Question

Trying to get two erlang nodes talking to each other : one on a Ubuntu machine and one on Windows XP.

We're getting a "Connection attempt from disallowed node" message which prevents one node receiving messages from the other.

They're both using 5.XXX versions of Erlang OTP.

Both nodes have the same cookie ( .erlang.cookie)

We are starting the receiver node with :

erl -name fred@ipaddress

and calling the function on it with 'fred@ipaddress' (in single quotes)

We've turned firewalls off.

So what else may be preventing the connection?

Update : we're using erlang:get_cookie() to check the cookie on both nodes, and the values are different. So is this the problem. We think we're setting the cookie by putting the same .erlang.cookie file in the directory where we run erlang on both machines. But maybe this is the wrong place?

Update 2 : thanks for the answers everyone. We chose Ranok's as our answer because it worked well for us. I'm sure some of the alternative ways of setting the cookie would be fine too.

Was it helpful?

Solution

Also, when you start the Erlang system, there is a commandline flag -setcookie which will let you specify the cookie at start time.

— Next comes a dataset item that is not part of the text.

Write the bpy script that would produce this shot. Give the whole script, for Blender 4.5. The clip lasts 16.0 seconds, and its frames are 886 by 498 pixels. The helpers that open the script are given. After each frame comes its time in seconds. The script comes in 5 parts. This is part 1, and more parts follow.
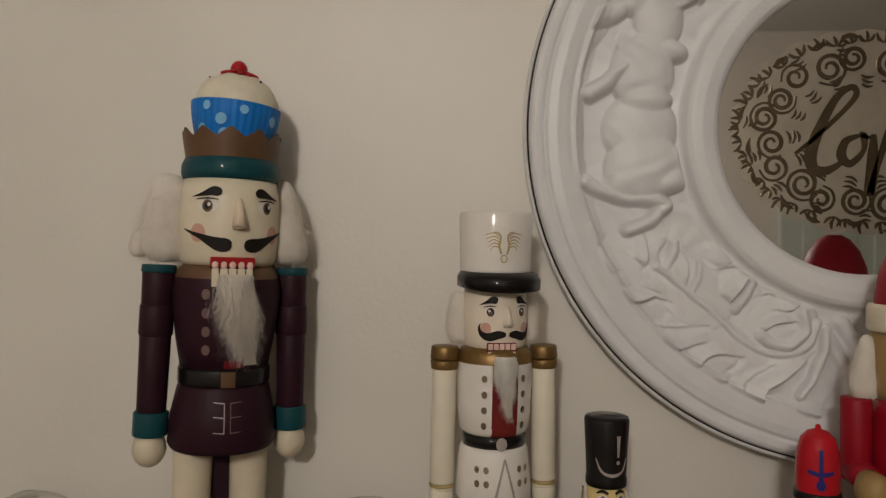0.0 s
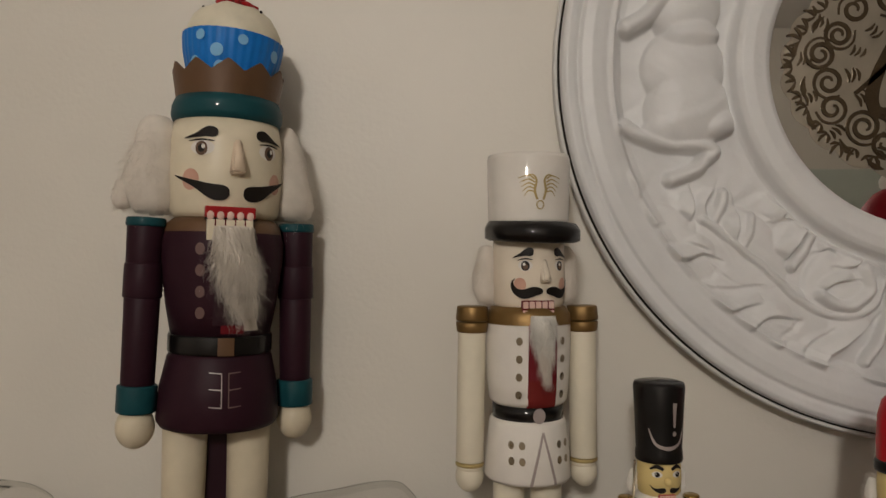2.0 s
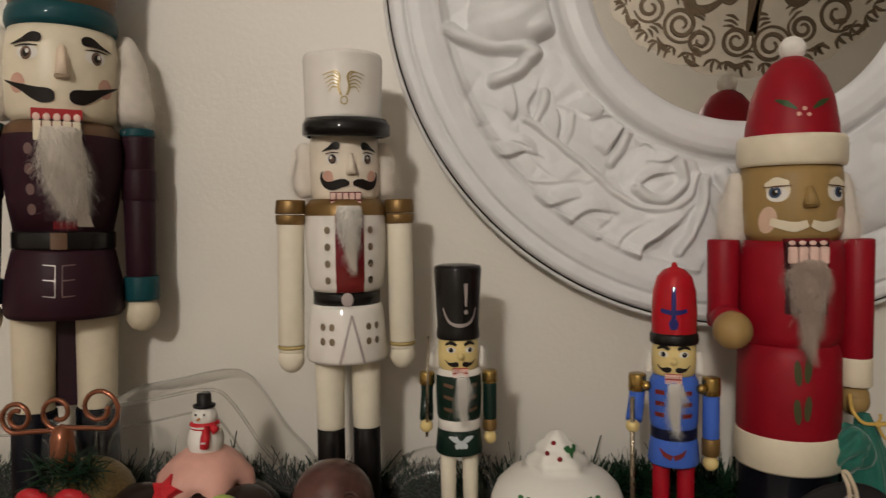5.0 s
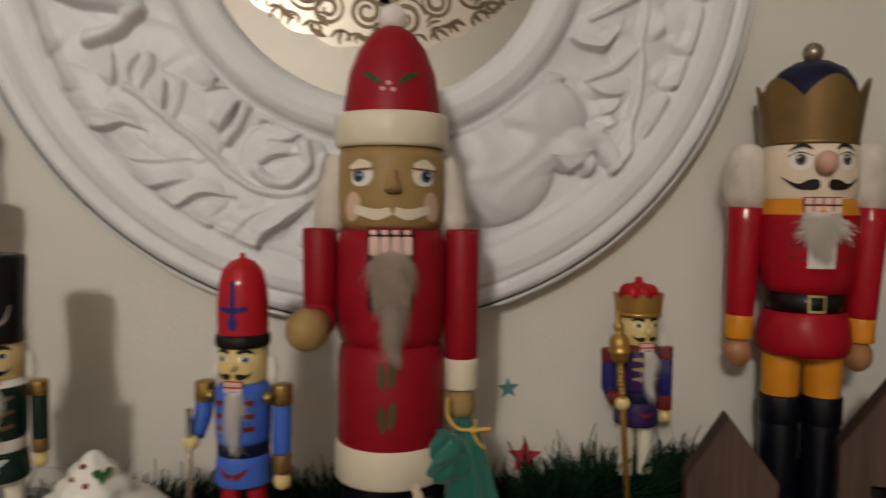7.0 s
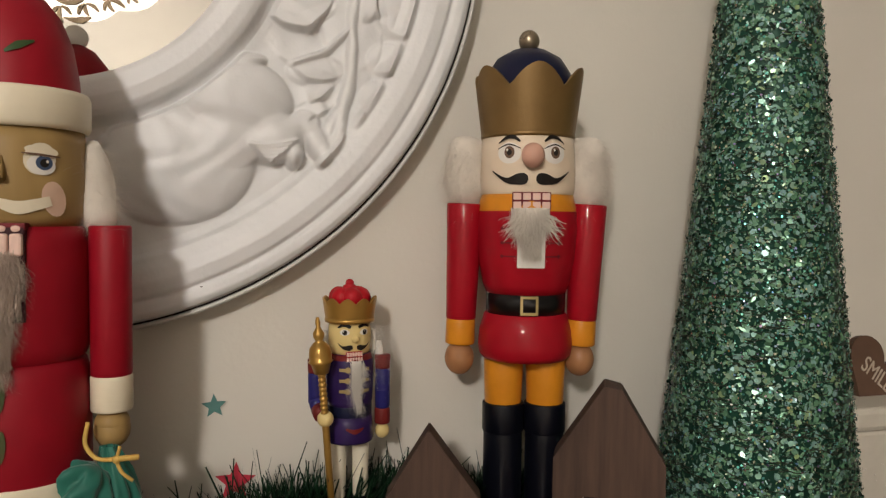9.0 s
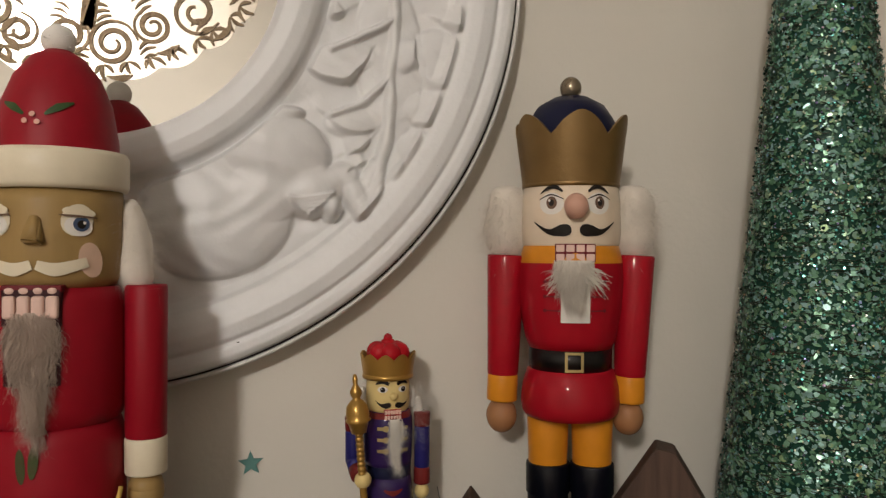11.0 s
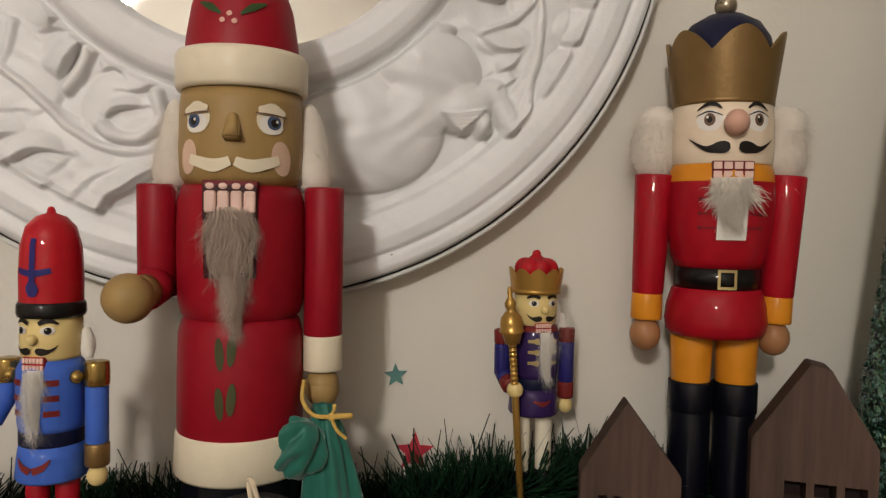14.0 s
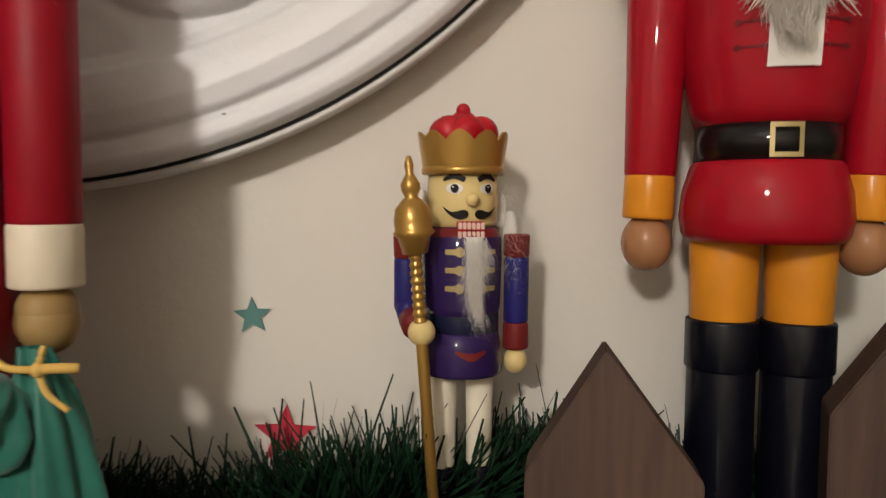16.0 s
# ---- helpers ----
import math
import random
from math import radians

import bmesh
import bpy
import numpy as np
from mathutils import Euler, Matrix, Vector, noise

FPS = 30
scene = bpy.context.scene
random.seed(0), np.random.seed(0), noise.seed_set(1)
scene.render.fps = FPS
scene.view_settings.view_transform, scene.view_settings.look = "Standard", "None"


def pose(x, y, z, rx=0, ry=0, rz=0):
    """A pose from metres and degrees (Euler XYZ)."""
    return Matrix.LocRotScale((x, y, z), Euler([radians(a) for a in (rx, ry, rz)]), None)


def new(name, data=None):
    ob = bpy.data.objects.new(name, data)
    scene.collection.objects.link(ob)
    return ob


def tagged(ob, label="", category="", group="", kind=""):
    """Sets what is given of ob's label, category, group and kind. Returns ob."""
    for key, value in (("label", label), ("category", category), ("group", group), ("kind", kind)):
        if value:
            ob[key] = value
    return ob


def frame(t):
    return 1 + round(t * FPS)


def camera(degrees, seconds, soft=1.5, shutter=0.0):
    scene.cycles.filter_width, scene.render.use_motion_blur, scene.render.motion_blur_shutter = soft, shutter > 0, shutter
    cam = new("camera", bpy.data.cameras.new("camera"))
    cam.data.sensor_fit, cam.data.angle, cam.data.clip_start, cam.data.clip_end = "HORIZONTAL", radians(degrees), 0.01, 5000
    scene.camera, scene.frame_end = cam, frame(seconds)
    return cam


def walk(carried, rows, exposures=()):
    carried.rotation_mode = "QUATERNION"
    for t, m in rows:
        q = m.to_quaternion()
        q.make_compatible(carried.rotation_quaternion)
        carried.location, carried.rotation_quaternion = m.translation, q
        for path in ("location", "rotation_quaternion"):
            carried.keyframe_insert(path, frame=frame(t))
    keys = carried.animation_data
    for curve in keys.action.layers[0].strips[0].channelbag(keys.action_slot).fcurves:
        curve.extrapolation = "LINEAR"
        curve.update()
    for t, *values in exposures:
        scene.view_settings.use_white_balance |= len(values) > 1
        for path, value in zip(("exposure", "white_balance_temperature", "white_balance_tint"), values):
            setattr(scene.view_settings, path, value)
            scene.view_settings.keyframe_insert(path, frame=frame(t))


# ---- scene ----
cam = camera(63.1, 16.0, soft=1.3, shutter=0.5)
METRES, EYE, TILT, LEAN, TURN = 1.0, 1.6, 0.0, -0.7, 3.4
ROWS = [
    (0.0, 0.0, 0.0, 0.0, 0.0, 0.0, -0.0),
    (0.5, -0.0147, 0.0175, -0.0124, -1.78, 1.13, 0.7),
    (1.0, -0.0299, 0.0372, -0.0245, -0.95, 1.11, 1.06),
    (1.5, -0.0357, 0.058, -0.033, -1.18, 1.32, 0.51),
    (2.0, -0.028, 0.0672, -0.0437, -1.03, 0.78, 0.44),
    (2.5, -0.0014, 0.0612, -0.053, 1.27, 0.41, 1.37),
    (3.0, 0.0227, 0.0632, -0.0614, 1.0, -0.34, 1.14),
    (5.5, 0.1509, 0.0312, -0.0917, -0.79, -3.05, 1.35),
    (6.0, 0.1972, 0.0457, -0.0908, -2.47, -3.12, 0.83),
    (6.5, 0.2506, 0.0677, -0.0959, -5.79, -2.9, 0.23),
    (7.0, 0.3102, 0.084, -0.0991, -10.25, -3.41, 0.16),
    (7.5, 0.3674, 0.0945, -0.1045, -13.94, -3.44, 0.1),
    (8.0, 0.4191, 0.0965, -0.1065, -17.04, -3.29, -0.03),
    (8.5, 0.4484, 0.097, -0.1088, -18.58, -3.21, 0.01),
    (11.0, 0.4607, 0.113, -0.0943, -15.01, -0.23, 0.52),
    (11.5, 0.4469, 0.1026, -0.093, -13.73, -0.36, 0.57),
    (12.0, 0.4206, 0.097, -0.0985, -13.37, -0.21, 0.85),
    (12.5, 0.3846, 0.1006, -0.1031, -12.65, -0.9, 0.71),
    (13.0, 0.3653, 0.1093, -0.1129, -11.4, -1.43, 0.15),
    (13.5, 0.3756, 0.1238, -0.129, -12.35, -2.51, -0.44),
    (14.0, 0.3822, 0.1252, -0.1287, -12.51, -2.72, -0.38),
    (14.5, 0.3949, 0.118, -0.122, -11.98, -2.78, -0.59),
    (15.0, 0.426, 0.1724, -0.1539, -11.55, -3.54, -0.6),
    (15.5, 0.4697, 0.2497, -0.1799, -9.55, -3.45, -0.34),
    (16.0, 0.4897, 0.2938, -0.1905, -9.86, -3.95, 0.28),
]
EXPOSURES = [(0.0, -0.30), (3.0, -0.18), (5.5, 0.08), (7.0, 0.04), (7.6, 0.30), (8.5, 0.56), (11.0, 0.30), (12.0, 0.15), (12.9, 0.14), (13.5, 0.38), (14.5, 0.48), (16.0, 0.82)]
walk(cam, [(t, pose(0, 0, EYE, TILT, LEAN, TURN) @ pose(METRES * x, METRES * y, METRES * z, 90 + pitch, roll, yaw)) for t, x, y, z, yaw, pitch, roll in ROWS], EXPOSURES)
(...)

erl -name fred@ipaddress -setcookie FOOBAR

Hope that helps, Jacob

OTHER TIPS

Start off by checking each node's cookie. From the shell:

erlang:get_cookie().

If they are not the same, then change one of the node's cookies to match the other:

erlang:set_cookie(node(), "newcookie").

If everything works you need to see why the cookie setting is not being picked from the config file or command line arg.

The Erlang cookie should be in the users directory. Not the application directory.

So yours is something like:

C:\Documents and Settings\InterstarUser\.erlang.cookie

You can see the location of HOME with the command env in the command line if I remember correctly from my Windows days.

erlang:set_cookie(node(), 'newcookie').

not

erlang:set_cookie(node(), "newcookie").

A couple of things come to mind:

  1. Have you tried setting the cookie via erlang:set_cookie on both nodes?
  2. If no .erlang.cookie file is found in the $HOME directory, one will be created. Could it be that one of the .erlang.cookie files is not in the right place on one machine? You could search your hard drives for the file and if you find more than the one you created, erlang might have put it there and is using it.